One of the things I loved most about Hutchmoot last year was that none of us had any idea what was about to happen. This isn’t a workshop. We’re not here to evaluate your works. We’re here to hang out, and to talk, and to see what happens at the intersection of faith and folks like us.
So this place is for lovers of good stories, good art, good songs, good food, and good conversation. I happen to think everyone on earth falls into that category. Not just Creatives. Tolkien described our creations as lights refracted from God, the pure and ultimate light:
Man, Sub-creator, the refracted light Through whom is splintered from a single White To many hues, and endlessly combined In living shapes that move from mind to mind. Though all the crannies of the world we filled With Elves and Goblins, though we dared to build Gods and their houses out of dark and light, And sowed the seed of dragons, ’twas our right (used or misused). The right has not decayed. We make still by the law in which we’re made.

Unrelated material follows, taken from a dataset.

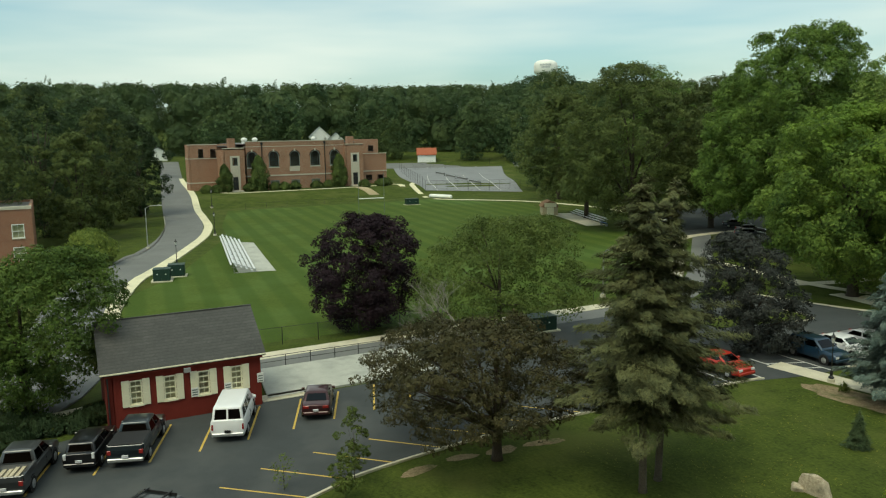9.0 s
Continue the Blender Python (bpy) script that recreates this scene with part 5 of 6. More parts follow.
    g = hull_roof(bmesh.new(), [[(-29.35, 75.7, 13.2), (-29.35, 86.5, 13.2), (-34.75, 86.5, 8.0), (-34.75, 75.7, 8.0)], [(-29.35, 75.7, 13.2), (-23.95, 75.7, 8.0), (-23.95, 86.5, 8.0), (-29.35, 86.5, 13.2)], [(-29.35, 75.7, 13.0), (-34.75, 75.7, 7.8), (-34.75, 86.5, 7.8), (-29.35, 86.5, 13.0)], [(-29.35, 75.7, 13.0), (-29.35, 86.5, 13.0), (-23.95, 86.5, 7.8), (-23.95, 75.7, 7.8)], [(-34.75, 75.7, 8.0), (-34.75, 75.7, 7.8), (-29.35, 75.7, 13.0), (-23.95, 75.7, 7.8), (-23.95, 75.7, 8.0), (-29.35, 75.7, 13.2)]])
    gr = put(part("roof", g, M_SLATE, h, "grey slate roof of the gabled bay"), h, Matrix.Identity(4))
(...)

Our hope is that in this incarnation of the virtual community in the Rabbit Room, the eyes of your hearts shine bright with the hope to which you’re called, that this weekend you would know with all of the saints, the height, the depth, the width, and the length of the love of God, whose earth is spilling over not just with his own creatures, but with men and women endowed with his image, scampering about like children on a playground, unable to help themselves from speaking into being these many lesser lights–lesser, but no less the Lord’s. So as we delight in these lesser lights, let us remember the Creator, to whom we owe our thanks, our deepest praise, our adoration, our admiration, and our allegiance.